My brother was an alcohol, he had been binge drinking for about 4 years. He has recently stopped after a hospital visit were he was comatosed after drinking with drugs. It’s now been 4 weeks. Every night he cry’s, laughs and speaks in his sleep, in the day he mutters to himself he goes AA and has nhs talk therapy. His body shakes when he’s just sitting down. He’s always looks kind of lost. I don’t know how to help him, to be honest I’m stuck, before this he was addicted to gambling. If I try speak to him how his actions are effecting us and the family he blames it on mental health, like he’s made that an identity and now everything is that’s fault and not his. He will often say, oh I can’t do that or I did that because of mental health, saying he isn’t accountable. He is also autistic. He can’t handle any stress at all. My other brother asked him if he had drank anything the other day and he locked himself in a room and cried for hours how no one trusts him, he hadn’t drank, it was just a suspicion so my other brother asked. He is a compulsive liar though, even over the littlest things, he lied about a parcel he recieved a few days ago, he actually believes his lies too. He mid 30s lives with my mum and dad and their whole world revolves around him now and they are scared to leave him on his own. They even cancelled their holiday to watch him.

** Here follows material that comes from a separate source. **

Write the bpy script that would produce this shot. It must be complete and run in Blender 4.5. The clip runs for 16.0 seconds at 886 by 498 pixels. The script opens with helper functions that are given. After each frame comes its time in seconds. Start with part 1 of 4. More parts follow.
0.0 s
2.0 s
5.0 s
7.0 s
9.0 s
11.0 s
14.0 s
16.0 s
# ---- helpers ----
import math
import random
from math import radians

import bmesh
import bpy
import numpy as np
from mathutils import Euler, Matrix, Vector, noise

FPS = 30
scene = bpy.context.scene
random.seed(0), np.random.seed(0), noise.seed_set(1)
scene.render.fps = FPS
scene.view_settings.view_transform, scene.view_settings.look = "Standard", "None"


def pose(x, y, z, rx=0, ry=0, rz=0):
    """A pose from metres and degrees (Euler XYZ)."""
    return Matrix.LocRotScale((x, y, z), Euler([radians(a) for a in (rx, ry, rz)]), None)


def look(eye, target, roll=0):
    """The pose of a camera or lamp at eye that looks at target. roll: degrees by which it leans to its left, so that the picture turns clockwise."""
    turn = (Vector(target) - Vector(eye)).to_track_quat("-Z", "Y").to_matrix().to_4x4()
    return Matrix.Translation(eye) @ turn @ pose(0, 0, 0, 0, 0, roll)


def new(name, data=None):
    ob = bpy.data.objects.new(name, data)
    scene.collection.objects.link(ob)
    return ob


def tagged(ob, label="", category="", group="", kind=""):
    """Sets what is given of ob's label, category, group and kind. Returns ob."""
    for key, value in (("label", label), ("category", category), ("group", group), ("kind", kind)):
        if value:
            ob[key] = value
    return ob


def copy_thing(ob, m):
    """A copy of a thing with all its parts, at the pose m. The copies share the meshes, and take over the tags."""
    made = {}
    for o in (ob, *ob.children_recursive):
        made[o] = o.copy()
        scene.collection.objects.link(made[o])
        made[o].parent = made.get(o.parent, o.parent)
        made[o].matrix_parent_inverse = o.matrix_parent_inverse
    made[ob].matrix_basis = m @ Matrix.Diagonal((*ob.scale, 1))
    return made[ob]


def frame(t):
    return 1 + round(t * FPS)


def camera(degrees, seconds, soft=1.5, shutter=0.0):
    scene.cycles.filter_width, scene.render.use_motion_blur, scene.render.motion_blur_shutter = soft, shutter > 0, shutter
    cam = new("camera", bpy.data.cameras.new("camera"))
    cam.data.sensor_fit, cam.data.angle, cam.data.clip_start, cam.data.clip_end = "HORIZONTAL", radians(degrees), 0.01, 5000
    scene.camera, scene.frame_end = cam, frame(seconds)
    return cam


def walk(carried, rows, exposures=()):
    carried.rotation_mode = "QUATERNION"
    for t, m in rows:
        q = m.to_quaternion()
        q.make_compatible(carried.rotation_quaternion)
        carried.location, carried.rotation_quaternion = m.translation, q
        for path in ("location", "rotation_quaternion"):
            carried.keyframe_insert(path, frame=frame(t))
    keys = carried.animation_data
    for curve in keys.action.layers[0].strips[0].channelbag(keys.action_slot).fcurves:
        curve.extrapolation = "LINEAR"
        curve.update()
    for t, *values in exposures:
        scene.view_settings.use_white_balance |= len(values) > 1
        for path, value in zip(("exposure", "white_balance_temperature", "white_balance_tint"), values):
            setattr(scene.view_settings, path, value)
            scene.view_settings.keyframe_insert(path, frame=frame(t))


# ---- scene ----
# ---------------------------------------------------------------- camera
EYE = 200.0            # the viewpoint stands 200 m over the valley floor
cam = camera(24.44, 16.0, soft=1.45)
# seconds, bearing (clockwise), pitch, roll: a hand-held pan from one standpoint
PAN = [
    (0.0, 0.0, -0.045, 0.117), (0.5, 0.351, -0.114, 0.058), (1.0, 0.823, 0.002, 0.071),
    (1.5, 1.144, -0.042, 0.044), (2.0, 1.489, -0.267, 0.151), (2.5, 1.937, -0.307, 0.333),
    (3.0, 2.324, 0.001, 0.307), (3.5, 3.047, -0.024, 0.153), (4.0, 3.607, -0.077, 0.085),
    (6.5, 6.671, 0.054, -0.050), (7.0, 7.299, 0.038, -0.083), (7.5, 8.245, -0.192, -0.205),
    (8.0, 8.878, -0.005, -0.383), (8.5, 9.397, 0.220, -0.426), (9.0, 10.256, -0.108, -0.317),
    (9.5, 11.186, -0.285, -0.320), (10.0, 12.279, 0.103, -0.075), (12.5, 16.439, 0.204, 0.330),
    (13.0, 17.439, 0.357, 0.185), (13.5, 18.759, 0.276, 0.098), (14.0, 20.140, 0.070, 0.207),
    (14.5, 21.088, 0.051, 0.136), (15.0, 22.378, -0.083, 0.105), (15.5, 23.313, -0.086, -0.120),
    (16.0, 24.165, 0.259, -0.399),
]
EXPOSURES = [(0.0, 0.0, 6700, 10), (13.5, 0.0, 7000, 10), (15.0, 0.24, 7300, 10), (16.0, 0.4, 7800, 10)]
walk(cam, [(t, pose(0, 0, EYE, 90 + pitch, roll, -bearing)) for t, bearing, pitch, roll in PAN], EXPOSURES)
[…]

Im lost, I’m so angry at him for his, even though I know it’s not his fault. I feel like he lies about the help he’s getting or not getting. All he does is sit at home, he’s on sick, has no bills, recently got married and his wife is a nice person and this is not fair for her too. I feel annoyed he’s that privileged. If he had to pay a bill I don’t know how he would deal with that stress.
I feel like I don’t want to go around my parents because I’ll have to see him. He’s taking away time from their grandchildren. I’ve struggled with a newborn and 2 toddler as my mum was busy with him. I feel so annoyed I don’t know what to do, how to help him.